El espejo de Larry David
Lo confieso: cada domingo, cuando empieza a atardecer, me pongo nerviosa. No, no es el clásico síndrome del fin del descanso y el avance de una nueva semana, con sus listas de obligaciones y pendientes. Es que ya sé cómo terminará esa jornada: siempre más tarde de lo previsto, inexorablemente pegada a la TV frente a un nuevo episodio de Curb Your Enthusiasm, la serie escrita y protagonizada por el inefable comediante Larry David, creador de Seinfeld, que este mes arrancó su temporada final, después de 24 años.
La causa de la ansiedad no es la expectativa por la trama -quienes hayan visto aquella otra sitcom de los años 90 sabrán que su autor es especialista en escribir acerca de “la nada”-, sino anticiparme a la estrepitosa cadena de barbaridades que aparecerá esa noche en la pantalla, de la cual ya sé que, con total impertinencia, me voy a reír. Pero no con una risita de esas gobernables; un jaja y aquí no ha pasado nada. ¡No! Me voy a reír a carcajada limpia, con lágrimas en los ojos y abdominales entumecidos, de todo lo escandaloso, provocador, desvergonzado y cancelable que este personaje, el más misántropo de la TV de nuestros tiempos, hará y dirá con inconcebible liviandad.

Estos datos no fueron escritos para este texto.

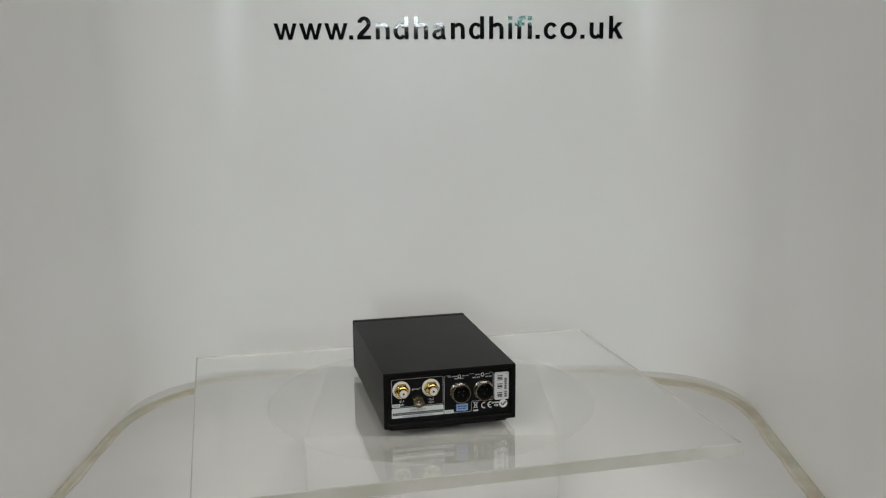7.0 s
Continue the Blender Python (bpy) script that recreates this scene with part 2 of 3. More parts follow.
def sealant_bead():
    """A hand-laid bead of sealant along the foot of the bent sheet, uneven in width, smeared out towards the corners."""
    path = bend_path(HALF - 0.002, HALF_RIGHT, BACK - 0.014, 0.145, 0.122, FRONT, 60)
    dense = []
    for ((x0, y0), n0), ((x1, y1), n1) in zip(path, path[1:]):
        k = max(1, int(math.hypot(x1 - x0, y1 - y0) / 0.003))
        for i in range(k):
            f = i / k
            dense.append((x0 + (x1 - x0) * f, y0 + (y1 - y0) * f, Vector(n0).lerp(Vector(n1), f).normalized()))
    ridge, film = [], []
    for x, y, n in dense:
        y -= 0.04 * max(0.0, x) * min(1.0, max(0.0, (y - 0.05) / 0.15))
        s = noise.noise(Vector((x * 22, y * 22, 0.3)))
        s2 = noise.noise(Vector((x * 90, y * 90, 4.3)))
        s3 = noise.noise(Vector((x * 14, y * 14, 9.1)))
        corner = math.exp(-((math.hypot(abs(x) - 0.265, y - 0.245)) / 0.075) ** 2)
        back = min(1.0, max(0.0, (0.22 - abs(x)) / 0.06))
        side = (1.5 if x > 0.2 else 1.1) + 0.5 * corner
        w = max(0.003, 0.0088 * side * (1 - 0.45 * back) + 0.0016 * s + 0.0005 * s2)
        h = max(0.002, 0.0045 + 0.002 * corner * (1 + s) + 0.0007 * s2)
        groove = 0.10 * s3
        ridge.append([(x + n.x * w * a, y + n.y * w * a, FLOOR + h * b + 0.0006) for a, b in
                      ((-0.1, -0.1), (-0.05, 0.22), (0.16, 0.32), (0.30 + groove, 0.36), (0.42 + groove, 0.12), (0.54 + groove, 0.30), (0.70, 0.16), (0.80, 0.34), (0.94, 0.22), (1.0 + 0.03 * s2, -0.1))])
        v = 0.002 + (0.011 + 0.004 * s) * corner * (1.5 if x > 0 else 1.0) + 0.007 * back
        film.append([(x + n.x * a, y + n.y * a, FLOOR + b) for a, b in ((-v - 0.001 * s2, 0.0001), (-v * 0.75, 0.0008), (-v * 0.4, 0.0011 + 0.0002 * s2), (0.1 * w, 0.0009), (0.3 * w, 0.0003))])
    ob = part("sealant_bead", ribbon(ridge), SEALANT, smooth=80)
    part("smear", ribbon(film), SMEAR, ob, "thin pale smear of sealant", 80)
    return tagged(ob, "uneven cream sealant bead along the foot of the booth wall", "sealant", kind="structure")


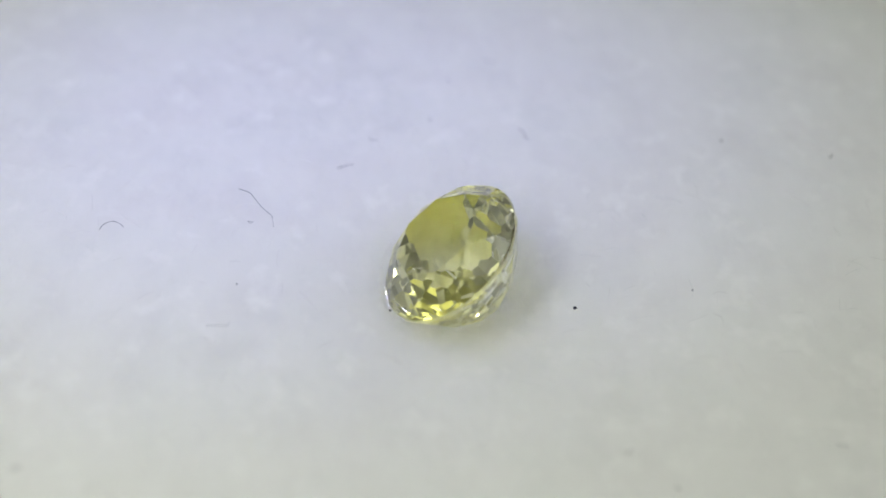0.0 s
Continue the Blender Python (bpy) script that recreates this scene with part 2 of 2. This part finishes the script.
def pad_height(X, Y, u=0.0, v=0.0):
    z = 1.31 - 0.45 * (X * X + Y * Y) / 441
    z -= 1.6 * math.exp(-((X - 2.2) ** 2 + (Y + 2.0) ** 2) / 55)
    z -= 0.5 * math.exp(-((X - 1.0) / 3.2) ** 2 - ((Y + 1.8) / 3.4) ** 2)
    z += 0.16 * noise.noise((X * 0.16, Y * 0.10, 3.1)) + 0.09 * noise.noise((X * 0.5, Y * 0.3, 9.0))
    z += 0.035 * noise.noise((X * 1.6, Y * 0.8, 5.0)) + 0.012 * noise.noise((X * 4.5, Y * 2.0, 1.0))
    e = max(abs(u), abs(v))
    if e > 0.92:
        k = (e - 0.92) / 0.08
        z -= 2.0 * (1 - math.sqrt(max(0.0, 1 - k * k)))
    return z


def finer(s):
    """Steps over the pad that lie closer together round its middle."""
    return s * (0.5 + 0.5 * s * s)


def build_pad(stone):
    pad = new("cotton_pad")
    pad.location = (0, 0, PLATTER_TOP)
    tagged(pad, "soft white square cotton pad with fuzzy edges on the platter", "cotton pad")
    # the underside of the stone, so that the cotton gives way beneath it
    from mathutils.bvhtree import BVHTree
    bm = gem_solid()
    bm.transform(stone.matrix_basis)
    tree = BVHTree.FromBMesh(bm)
    bm.free()
    bm = bmesh.new()
    n = 300
    rows = []
    for j in range(n + 1):
        v = finer(-1 + 2 * j / n)
        row = []
        for i in range(n + 1):
            u = finer(-1 + 2 * i / n)
            X, Y = pad_shape(u, v)
            z = pad_height(X, Y, u, v) * MM
            if abs(X) < 7 and abs(Y) < 8:
                for dx, dy in ((0, 0), (0.2, 0), (-0.2, 0), (0, 0.2), (0, -0.2), (0.17, 0.17), (-0.17, 0.17), (0.17, -0.17), (-0.17, -0.17)):
                    hit = tree.ray_cast(Vector(((X + dx) * MM, (Y + dy) * MM, -0.02)), Vector((0, 0, 1)))[0]
                    if hit:
                        z = min(z, hit.z - 0.00003)
            row.append(bm.verts.new((X * MM, Y * MM, z - PLATTER_TOP)))
        rows.append(row)
    for a, b in zip(rows, rows[1:]):
        for i in range(n):
            bm.faces.new((a[i], a[i + 1], b[i + 1], b[i]))
    # the rim down to the platter and the flat underside
    rim = rows[0][:-1] + [r[-1] for r in rows[:-1]] + rows[-1][:0:-1] + [r[0] for r in rows[:0:-1]]
    below = []
    for w in rim:
        below.append(bm.verts.new((w.co.x * 0.985, w.co.y * 0.985, 0.0)))
    for i in range(len(rim)):
        j = (i + 1) % len(rim)
        bm.faces.new((rim[j], rim[i], below[i], below[j]))
    bm.faces.new(below[::-1])
    bmesh.ops.recalc_face_normals(bm, faces=bm.faces)
    part("batting", bm, COTTON, pad, "", True)
    tagged(part("fuzz", fuzz_mesh(), FIBRE, pad, "fine white fibres standing off the cotton"), kind="stuff")
    return pad


def fuzz_mesh():
    rng = random.Random(7)
    bm = bmesh.new()
    for i in range(12500):
        rim = i < 11000
        u, v = rng.uniform(-0.99, 0.99), rng.uniform(-0.99, 0.99)
        if rim:
            if rng.random() < 0.5:
                u = math.copysign(rng.uniform(0.93, 0.995), u)
            else:
                v = math.copysign(rng.uniform(0.93, 0.995), v)
        x, y = pad_shape(u, v)
        if math.hypot(x - 0.5, y + 1.8) < 6.5:
            continue
        z = pad_height(x, y, u, v)
        a = rng.gauss(math.pi / 2, 0.7) if not rim else rng.uniform(0, 2 * math.pi)
        step, turn = rng.uniform(0.2, 0.5) * (0.5 if rim else 1), rng.gauss(0, 0.25)
        top = rng.uniform(0.02, 0.07) if not rim else rng.uniform(0.03, 0.34)
        pts = []
        for k in range(6):
            pts.append((x, y, z - 0.04 + top * math.sin(math.pi * k / 5 * (1 if not rim else 0.7)) - PLATTER_TOP / MM))
            x, y, a = x + step * math.cos(a), y + step * math.sin(a), a + turn + rng.gauss(0, 0.2)
            if not rim:
                z = pad_height(x, y)
        thread(bm, pts, rng.uniform(0.008, 0.014) if not rim else rng.uniform(0.010, 0.022), 3)
    return bm


turntable = build_platter()
gemstone = build_gem()
cotton_pad = build_pad(gemstone)
turning = [turntable, gemstone, cotton_pad]


# ---- lint and specks that lie on the cotton ----
def pad_top(x, y):
    return pad_height(x, y)


def smooth_line(points, per=5):
    out = []
    n = len(points)
    for i in range(n - 1):
        p0, p1, p2, p3 = (Vector(points[min(max(i + k, 0), n - 1)]) for k in (-1, 0, 1, 2))
        for k in range(per):
            t = k / per
            out.append(0.5 * (2 * p1 + (p2 - p0) * t + (2 * p0 - 5 * p1 + 4 * p2 - p3) * t * t
                              + (3 * p1 - p0 - 3 * p2 + p3) * t ** 3))
    return out + [Vector(points[-1])]


def lint_fibre(points, radius, label, mat=None):
    radius *= 0.62
    if len(points[0]) == 2:
        points = [(x, y, pad_top(x, y) + radius * 0.8) for x, y in points]
    foot = Vector(points[-1])
    bm = bmesh.new()
    thread(bm, [p - foot for p in smooth_line(points)], radius, 5)
    ob = tagged(mesh_object("lint_fibre", bm, mat or LINT, True), label, "lint", "loose lint on the cotton")
    ob.location = foot * MM
    turning.append(ob)
    return ob


def speck(x, y, size, label, mat=None, z=None, seed=1):
    bm = bmesh.new()
    bmesh.ops.create_icosphere(bm, subdivisions=2, radius=size * MM)
    for w in bm.verts:
        w.co *= 1 + 0.35 * noise.noise(w.co / (size * MM) * 1.3 + Vector((seed * 3.7, 0, 0)))
        w.co.z *= 0.7
    ob = tagged(mesh_object("speck", bm, mat or SPECK, True), label, "speck", "dark specks on the cotton")
    ob.location = Vector((x, y, (pad_top(x, y) + size * 0.4) if z is None else z)) * MM
    turning.append(ob)
    return ob


lint_fibre([(-9.4, 0.2, 3.1), (-9.25, 0.6, 2.75), (-8.95, 0.95, 2.35), (-8.6, 0.85, 1.9), (-8.35, 0.95, 1.52), (-8.2, 1.05, 1.28),
            (-8.05, 1.1, 1.1)], 0.022, "long dark kinked lint fibre standing off the cotton")
lint_fibre([(-8.03, 1.39), (-7.93, 0.81), (-7.84, 0.34)], 0.011, "short faint grey lint fibre on the cotton")
lint_fibre([(-8.8, 0.6), (-8.95, 0.42), (-9.05, 0.62), (-8.85, 0.52)], 0.018, "tiny dark looped lint fibre on the cotton")
lint_fibre([(-15.75, -0.75), (-15.6, -0.25), (-15.3, 0.02), (-14.95, -0.1), (-14.65, -0.42)], 0.024, "curled grey lint fibre on the cotton")
lint_fibre([(-4.55, 5.85), (-4.9, 5.68), (-5.3, 5.38)], 0.028, "short straight dark lint fibre near the stone")
lint_fibre([(-3.46, 8.04), (-3.78, 7.95), (-3.98, 8.22)], 0.02, "short hooked grey lint fibre on the cotton")
lint_fibre([(-1.03, 9.93), (-0.95, 10.25), (-1.12, 10.47)], 0.022, "short bent grey lint fibre on the cotton")
lint_fibre([(4.02, 8.95), (3.75, 9.08), (3.76, 9.5), (3.42, 9.78)], 0.026, "dark wavy lint fibre on the cotton")
lint_fibre([(-9.0, -6.95), (-9.08, -7.2), (-9.45, -7.22), (-9.95, -7.32)], 0.018, "faint kinked grey lint fibre on the cotton")
lint_fibre([(8.2, -13.5), (8.05, -13.8), (7.82, -13.9)], 0.024, "short bent dark lint fibre on the cotton")
lint_fibre([(16.65, -12.35), (16.85, -12.42), (17.1, -12.4)], 0.022, "short straight grey lint fibre on the cotton")
lint_fibre([(2.22, 15.88), (1.95, 16.02), (1.58, 16.22)], 0.024, "short straight grey lint fibre on the cotton")
lint_fibre([(2.87, -23.0), (2.4, -22.5), (1.87, -21.8)], 0.02, "pale grey straight lint fibre on the cotton")
lint_fibre([(-16.5, -16.5), (-16.2, -16.7), (-16.35, -16.3), (-16.0, -16.55)], 0.024, "tangled grey lint fibre on the cotton")
speck(6.13, -3.27, 0.088, "round black speck on the cotton beside the stone", seed=1)
speck(-2.15, -4.26, 0.06, "dark speck caught at the rim of the stone", z=pad_top(-2.15, -4.26) + 0.03, seed=12)
speck(19.15, 9.3, 0.075, "small dark speck on the cotton", seed=2)
speck(13.65, 9.72, 0.065, "small dark speck on the cotton", seed=3)
speck(9.92, -15.6, 0.05, "tiny dark speck on the cotton", seed=4)
speck(5.0, -16.95, 0.05, "tiny dark speck on the cotton", seed=5)
speck(-2.55, -20.6, 0.06, "soft grey speck on the cotton", LINT, seed=6)
speck(-1.25, -20.05, 0.065, "soft grey speck on the cotton", LINT, seed=7)
speck(-4.65, -20.5, 0.06, "small brown speck on the cotton", BROWN, seed=8)
speck(11.4, -2.4, 0.05, "tiny dark speck on the cotton", LINT, seed=9)
speck(-0.2, 13.87, 0.05, "tiny dark speck on the cotton", LINT, seed=10)
speck(-9.0, -4.2, 0.045, "tiny dark speck on the cotton", LINT, seed=11)


# ---- what turns, turns with the platter ----
def motions():
    steps = 64
    for ob in turning:
        base = ob.matrix_basis.copy()
        rows = []
        for i in range(steps + 1):
            t = 32.0 * i / steps
            rows.append((t, Matrix.Rotation(2 * math.pi * t / PERIOD, 4, "Z") @ base))
        walk(ob, rows)


motions()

Curb Your Enthusiasm es, ante todo, una serie descarada, que sigue la cotidianeidad de David en una versión más o menos ficcional de su persona: un famoso guionista y productor que vive en Los Ángeles, tiene un manager y una comitiva de amigos relativamente estable -muchos de ellos también celebridades que se representan a sí mismas, desde Ted Danson a Richard Lewis-, con quienes juega al golf, va al cine o a comer y con los que cualquier escenario se vuelve terreno para el desastre gracias a su absoluta incorrección política.
Con una honestidad brutal que va in crescendo en cada temporada, fogoneada por los cambios sociales y una mayor sensibilidad colectiva hacia ciertas cuestiones, como el género o la raza, pero también por las excentricidades de los ricos de Hollywood, en cada episodio Larry David se las ingenia para hacernos avergonzar de nosotros mismos, de nuestras manías, de nuestros prejuicios y tabúes, de la hipocresía que se esconde detrás de ciertas amabilidades, como ir a una fiesta por compromiso o comprarle un regalo a un vecino solo porque después querremos tenerlo de nuestro lado ante alguna decisión consorcial.
Antes, la comicidad venía en colores -teníamos chistes verdes y humor negro-, hablaba con acentos, tenía matices y se colaba en todos los ambientes -cuentos de velorios, de alcoba, de salón-, pero de un tiempo a esta parte la convertimos en un payaso gris y monocorde, obligado a contener la risa cuando alguien tropieza aparatosamente en la calle por temor a recibir la cachetada de algún ofendido. En la piel de ese impresentable sin filtros, que dice y hace lo que siente, Larry David -como Ricky Gervais en sus presentaciones, o como hizo Julia Louis-Dreyfus en la finalizada serie Veep- defiende esa última trinchera del humor, polémica e irreverente, aunque nunca obscena.
Desde luego, la línea entre la comicidad y la ofensa es borrosa. Pero qué hubiera sido de nosotros sin La fiesta inolvidable (1968), por ejemplo, en la que todo el disparate es desatado por un torpe actor indio -encarnado por Peter Sellers, ¡un inglés, nada más ni nada menos!- que es invitado por error a una mansión donde hay alcohólicos, una banda de artistas rusos -interpretados por norteamericanos, desde luego- y hasta un elefante pintado. O sin Jerry Lewis, que hizo del tímido y con pocas luces una marca registrada. En nuestro país, muchos compusieron personajes de las colectividades: Pepe Biondi fue un gitano andaluz y Alfredo Casero una madre judía en Cha Cha Cha. Luis Landriscina, nacido en Chaco, hacía reír con sus cuentos de santiagueños.
El humor es el gran espejo del mundo, que lo devuelve todo. Solo que algunos son tan perfectos, que se miran en él y no ven nada. Ni siquiera un destello, ni el menor vestigio de sus miserias.